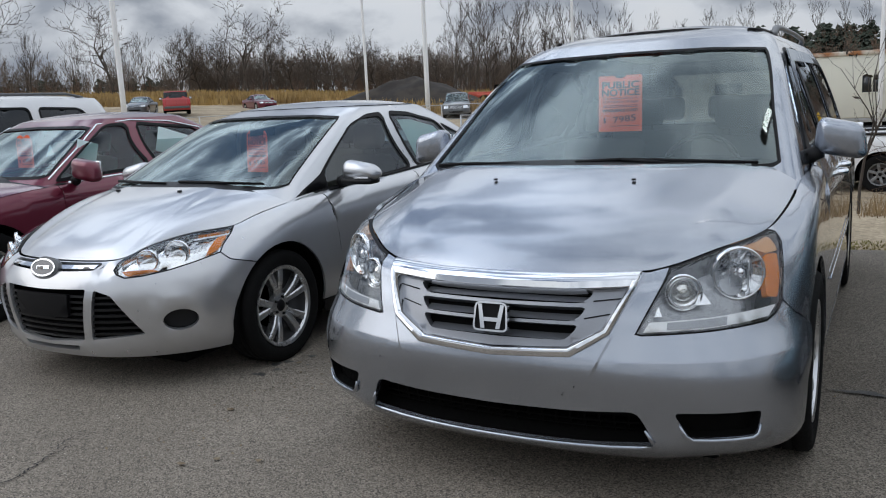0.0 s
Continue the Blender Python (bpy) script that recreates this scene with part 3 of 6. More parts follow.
    # boot
    if c.boot:
        deck = lid(L, c.boot["corner"], c.boot["root_s"], c.boot["root"][0], c.boot["root"][1], 6, 4, c.boot["bulge"], tail=True)
        part("boot_lid", panel(deck, [(-0.994, 0.012), (0.994, 0.012), (0.994, 0.99), (-0.994, 0.99)], step=0.07, thick=0.02), c.paint, root)
    # cabin
    yw, zw = c.cowl[0], c.cowl[1]
    wd = c.W - 0.16
    part("dashboard", cat(block(-wd, wd, yw + 0.12, yw + 0.62, zw - 0.32, zw - 0.05, 0.07, 3), block(c.drive * 0.36 - 0.2, c.drive * 0.36 + 0.2, yw + 0.36, yw + 0.66, zw - 0.10, zw + 0.01, 0.05, 3)), DASH, root)
    sw = part("steering_wheel", cat(ring(c.drive * 0.36, yw + 0.80, zw - 0.06, 0.185, 0.014, -25), moved(block(-0.17, 0.17, -0.02, 0.02, -0.03, 0.03, 0.015), pose(c.drive * 0.36, yw + 0.80, zw - 0.06, -25)), moved(block(-0.06, 0.06, -0.03, 0.025, -0.06, 0.05, 0.02), pose(c.drive * 0.36, yw + 0.80, zw - 0.06, -25))), BLACK, root)
    for y, xs in c.seats:
        for x in xs:
            seat(root, x, y, zb + 0.22, c.seat_w, c.cloth, c.seat_tall)
    part("rear_view_mirror", cat(block(-0.11, 0.11, c.rvm[0] + 0.02, c.rvm[0] + 0.05, c.rvm[1], c.rvm[1] + 0.06, 0.012), tube([(0, c.rvm[0] + 0.02, c.rvm[1] + 0.04), (0, c.rvm[0] + 0.05, c.rvm[1] + 0.08)], 0.01, 6)), BLACK, root)
    # wheels
    xw = c.wheel_x
    wheel_set(root, [(xw, y1, 1), (xw, y2, 1), (-xw, y1, -1), (-xw, y2, -1)], R, c.rim, c.tyre_w, c.wheel_style, c.wheel_mat)
    return made, hood, roof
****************
* TASK STATEMENT:
Make an exact reproduction of the listing above, without any pictures.

* WORKED SOLUTION:
0.0 s
Continue the Blender Python (bpy) script that recreates this scene with part 3 of 6. More parts follow.
    # boot
    if c.boot:
        deck = lid(L, c.boot["corner"], c.boot["root_s"], c.boot["root"][0], c.boot["root"][1], 6, 4, c.boot["bulge"], tail=True)
        part("boot_lid", panel(deck, [(-0.994, 0.012), (0.994, 0.012), (0.994, 0.99), (-0.994, 0.99)], step=0.07, thick=0.02), c.paint, root)
    # cabin
    yw, zw = c.cowl[0], c.cowl[1]
    wd = c.W - 0.16
    part("dashboard", cat(block(-wd, wd, yw + 0.12, yw + 0.62, zw - 0.32, zw - 0.05, 0.07, 3), block(c.drive * 0.36 - 0.2, c.drive * 0.36 + 0.2, yw + 0.36, yw + 0.66, zw - 0.10, zw + 0.01, 0.05, 3)), DASH, root)
    sw = part("steering_wheel", cat(ring(c.drive * 0.36, yw + 0.80, zw - 0.06, 0.185, 0.014, -25), moved(block(-0.17, 0.17, -0.02, 0.02, -0.03, 0.03, 0.015), pose(c.drive * 0.36, yw + 0.80, zw - 0.06, -25)), moved(block(-0.06, 0.06, -0.03, 0.025, -0.06, 0.05, 0.02), pose(c.drive * 0.36, yw + 0.80, zw - 0.06, -25))), BLACK, root)
    for y, xs in c.seats:
        for x in xs:
            seat(root, x, y, zb + 0.22, c.seat_w, c.cloth, c.seat_tall)
    part("rear_view_mirror", cat(block(-0.11, 0.11, c.rvm[0] + 0.02, c.rvm[0] + 0.05, c.rvm[1], c.rvm[1] + 0.06, 0.012), tube([(0, c.rvm[0] + 0.02, c.rvm[1] + 0.04), (0, c.rvm[0] + 0.05, c.rvm[1] + 0.08)], 0.01, 6)), BLACK, root)
    # wheels
    xw = c.wheel_x
    wheel_set(root, [(xw, y1, 1), (xw, y2, 1), (-xw, y1, -1), (-xw, y2, -1)], R, c.rim, c.tyre_w, c.wheel_style, c.wheel_mat)
    return made, hood, roof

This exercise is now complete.